A key example of USAction’s coalition-building is Health Care for America NOW! Two years ago, HCAN was but a dream. Today not only is it a reality; it is, as Blum notes, “the deepest single-issue coalition in modern American history.”
How deep? HCAN rolled out on July 8, 2008 with press conferences in 44 cities (including 36 state capitals) plus Washington, D.C. Today the coalition consists of more than 500 organizations that have signed on, including such behemoths as AFSCME, SEIU, NAACP, Planned Parenthood, MoveOn.org and many others.
And it began as a dream in USAction’s offices. USAction’s Blum was discussing the need for comprehensive health care reform with Richard Kirsch, at the time a USAction board member and leader of Citizen Action New York, a USAction affiliate. What would it take, the two wondered, to have quality, affordable health care for everyone in America?
The answer, of course, was rooted in USAction’s history and culture: it would take a coalition! And thus, after groups like AFSCME and SEIU came on board, the coalition was born. Its growing staff now includes several former USAction affiliate leaders, and USAction co-chairs the coalition.

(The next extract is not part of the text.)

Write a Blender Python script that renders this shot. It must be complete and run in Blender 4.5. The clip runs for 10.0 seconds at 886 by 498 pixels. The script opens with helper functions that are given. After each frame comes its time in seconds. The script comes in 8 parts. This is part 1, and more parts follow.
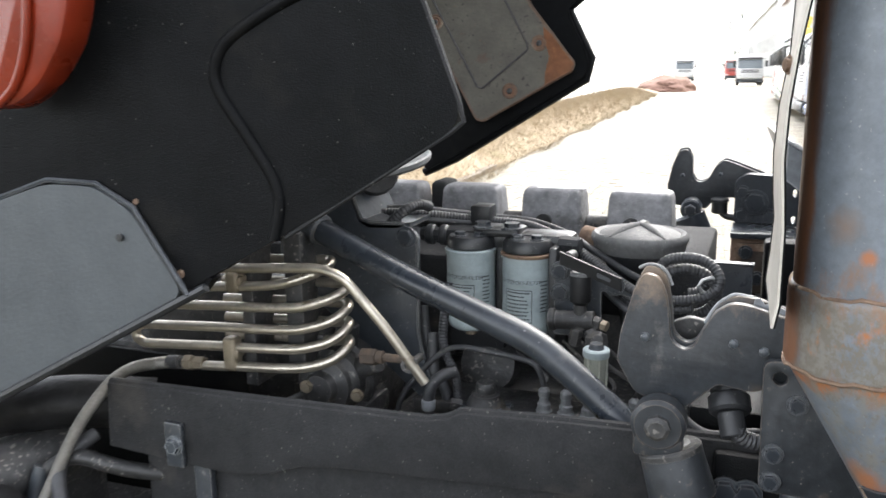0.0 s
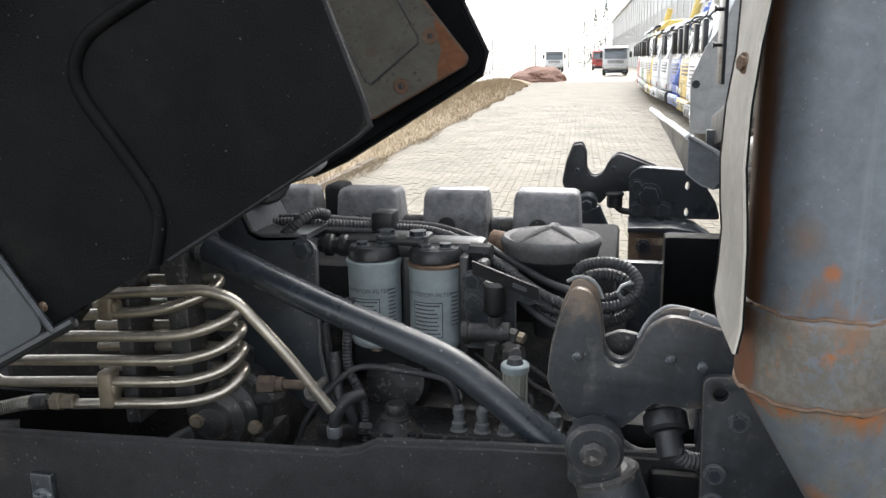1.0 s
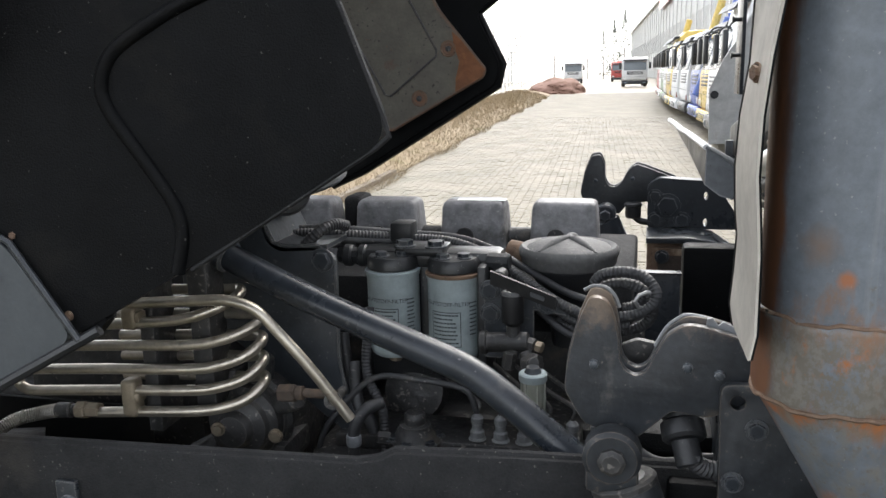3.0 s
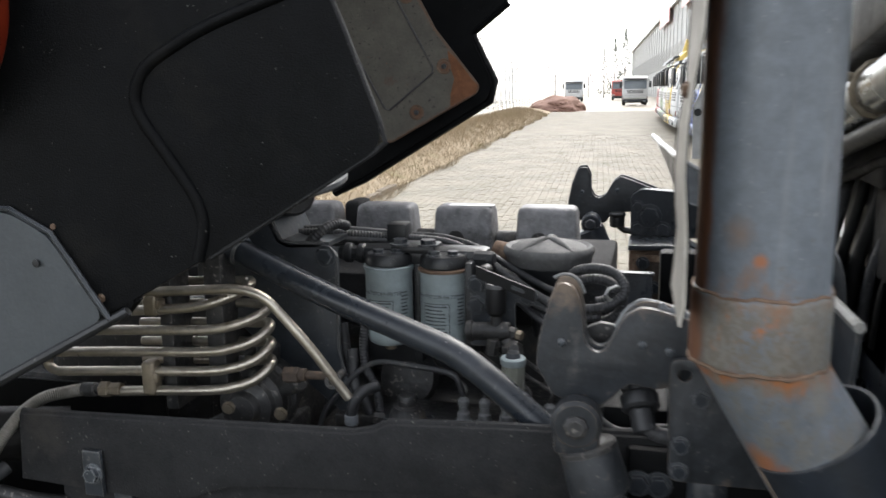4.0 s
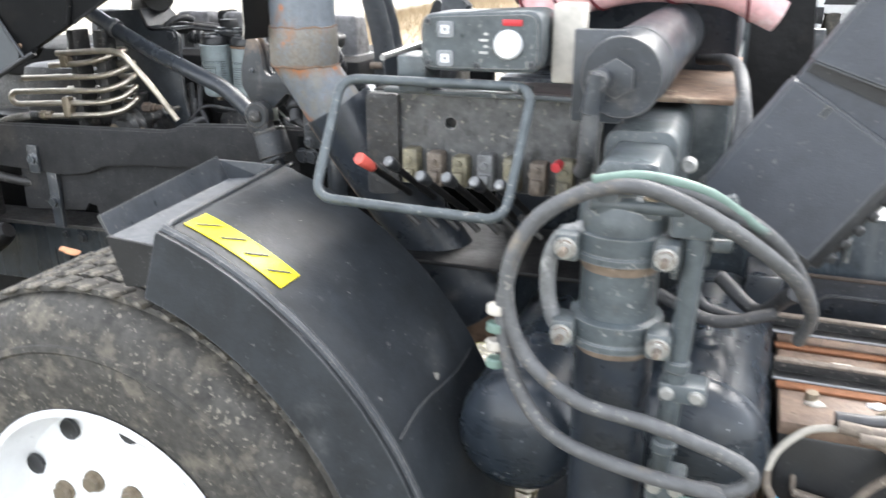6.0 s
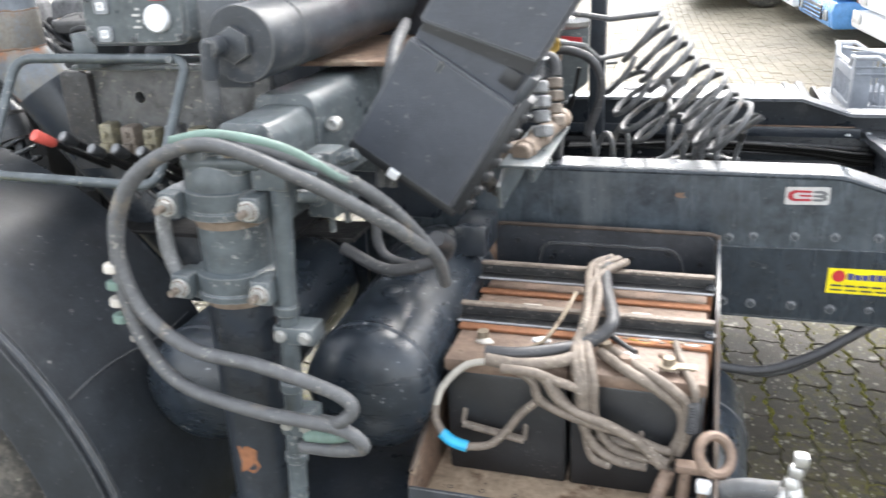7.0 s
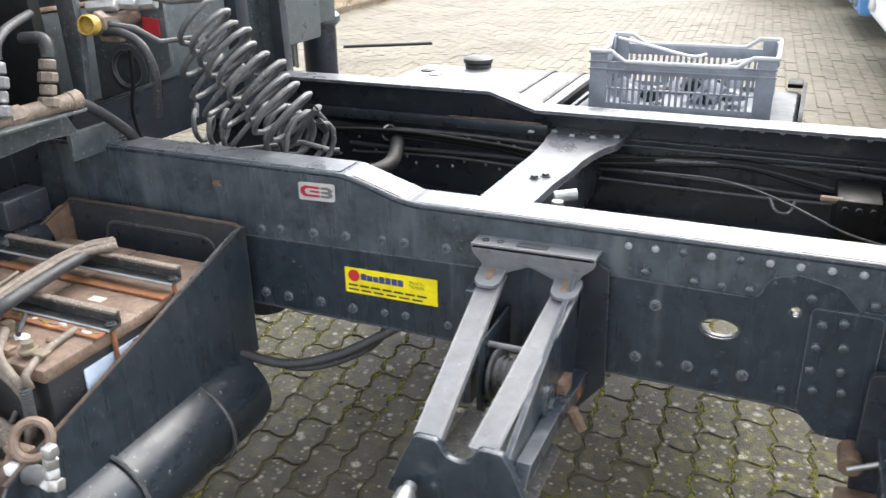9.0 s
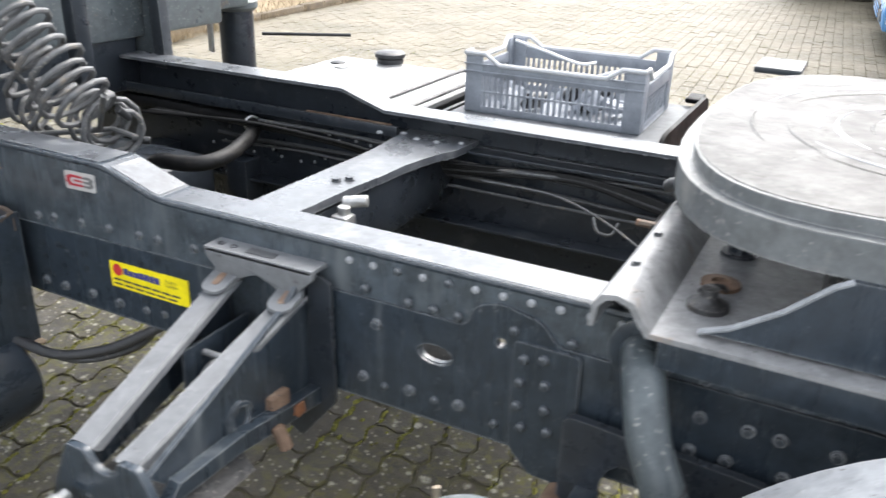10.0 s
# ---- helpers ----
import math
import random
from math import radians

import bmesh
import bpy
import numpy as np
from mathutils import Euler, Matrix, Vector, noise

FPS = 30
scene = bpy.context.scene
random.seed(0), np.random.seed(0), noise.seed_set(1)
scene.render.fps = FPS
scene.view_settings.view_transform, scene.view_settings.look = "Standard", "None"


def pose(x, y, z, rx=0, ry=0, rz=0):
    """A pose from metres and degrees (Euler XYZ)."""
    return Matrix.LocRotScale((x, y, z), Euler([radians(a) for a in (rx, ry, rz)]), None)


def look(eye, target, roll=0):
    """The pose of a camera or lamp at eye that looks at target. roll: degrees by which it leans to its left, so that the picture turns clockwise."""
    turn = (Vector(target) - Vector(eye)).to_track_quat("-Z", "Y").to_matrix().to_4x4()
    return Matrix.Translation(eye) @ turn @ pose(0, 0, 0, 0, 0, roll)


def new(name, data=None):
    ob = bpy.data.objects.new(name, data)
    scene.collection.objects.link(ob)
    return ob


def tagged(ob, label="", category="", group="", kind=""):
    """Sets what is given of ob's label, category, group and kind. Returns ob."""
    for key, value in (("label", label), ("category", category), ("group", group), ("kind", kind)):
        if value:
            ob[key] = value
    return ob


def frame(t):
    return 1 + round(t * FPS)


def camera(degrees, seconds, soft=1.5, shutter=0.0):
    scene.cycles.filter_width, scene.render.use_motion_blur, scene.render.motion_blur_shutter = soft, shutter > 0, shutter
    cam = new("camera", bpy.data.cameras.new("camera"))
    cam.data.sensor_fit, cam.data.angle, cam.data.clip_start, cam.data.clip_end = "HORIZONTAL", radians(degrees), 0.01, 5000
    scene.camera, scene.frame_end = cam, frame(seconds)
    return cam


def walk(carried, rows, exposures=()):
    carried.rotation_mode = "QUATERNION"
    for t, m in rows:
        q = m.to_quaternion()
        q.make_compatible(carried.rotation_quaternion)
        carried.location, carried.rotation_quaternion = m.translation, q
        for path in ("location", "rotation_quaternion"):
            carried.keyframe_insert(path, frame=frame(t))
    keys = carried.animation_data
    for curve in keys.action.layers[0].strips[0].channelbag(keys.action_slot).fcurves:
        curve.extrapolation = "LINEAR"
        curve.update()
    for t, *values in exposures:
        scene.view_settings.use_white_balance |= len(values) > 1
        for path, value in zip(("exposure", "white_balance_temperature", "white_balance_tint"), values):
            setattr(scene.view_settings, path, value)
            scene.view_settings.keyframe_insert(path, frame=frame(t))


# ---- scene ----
cam = camera(56.3, 10.0, shutter=0.32)
PATH = [
    (0, (0.233, 0.348, 1.665), (-0.476, 2.17, 1.246), -0.7),
    (0.5, (0.161, 0.428, 1.67), (-0.351, 2.312, 1.239), -1.2),
    (1, (0.167, 0.436, 1.672), (-0.267, 2.337, 1.23), -1.0),
    (1.5, (0.174, 0.436, 1.672), (-0.282, 2.335, 1.242), -1.4),
    (2, (0.173, 0.434, 1.672), (-0.301, 2.331, 1.249), -1.5),
    (2.5, (0.173, 0.431, 1.674), (-0.313, 2.325, 1.253), -1.6),
    (3.8, (0.168, 0.348, 1.666), (-0.302, 2.255, 1.285), -1.0),
    (4, (0.218, 0.297, 1.669), (-0.263, 2.202, 1.294), -0.8),
    (4.5, (0.457, 0.137, 1.644), (-0.102, 2.017, 1.249), 0.3),
    (5, (0.637, -0.056, 1.622), (-0.042, 1.77, 1.167), 0.3),
    (5.2, (0.712, -0.116, 1.611), (0.026, 1.69, 1.094), 0.5),
    (6.3, (1.312, -0.353, 1.595), (0.695, 1.423, 0.911), -0.1),
    (6.5, (1.392, -0.344, 1.581), (0.809, 1.441, 0.893), -0.6),
    (6.9, (1.605, -0.255, 1.581), (1.047, 1.528, 0.867), -2.2),
    (7, (1.671, -0.255, 1.584), (1.116, 1.528, 0.87), -2.5),
    (7.3, (1.859, -0.239, 1.576), (1.35, 1.557, 0.858), -2.3),
    (7.5, (2.012, -0.218, 1.581), (1.502, 1.574, 0.853), -1.9),
    (8, (2.311, -0.119, 1.584), (1.811, 1.668, 0.837), -1.8),
    (8.2, (2.406, -0.039, 1.569), (1.912, 1.747, 0.817), -1.4),
    (8.5, (2.537, 0.074, 1.584), (2.04, 1.849, 0.809), -0.8),
    (9, (2.826, 0.178, 1.588), (2.077, 1.861, 0.811), -1.0),
    (9.5, (3.077, 0.306, 1.587), (2.248, 1.946, 0.798), -0.5),
    (10, (3.304, 0.494, 1.595), (2.469, 2.127, 0.798), 1.7),
]
walk(cam, [(t, look(eye, target, roll)) for t, eye, target, roll in PATH], exposures=[(0.0, 2.5), (0.5, 2.0), (1.0, 1.83), (2.7, 1.78), (3.8, 1.55), (4.1, 1.73), (4.4, 2.33), (5.2, 2.95), (6.5, 2.7), (7.0, 2.62), (8.0, 2.15), (9.0, 2.14), (9.5, 2.14), (10.0, 2.25)])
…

It is not entirely coincidental that health care would be the impetus of USAction’s most intensive and important coalitional work to date. Since its founding in 1999, health care has been at the heart of USAction’s work.
Today, after ten years of community organizing, often in a challenging political environment, USAction and its affiliates and partners in 25 states are ready for this new moment in U.S. history. With our field presence and our new online project, TrueMajority.org, we have the ability not just to build strong coalitions but also to bring real, strong organizational muscle to our work. We can move mountains – and we do move politicians. We are prepared to move on economic recovery, economic justice, financial reforms and health care. For ten years we have been building for this moment.
Blum notes, “With the inauguration of a new president, we have an unbelievable burden of obligation and an unbelievable possibility of opportunity.”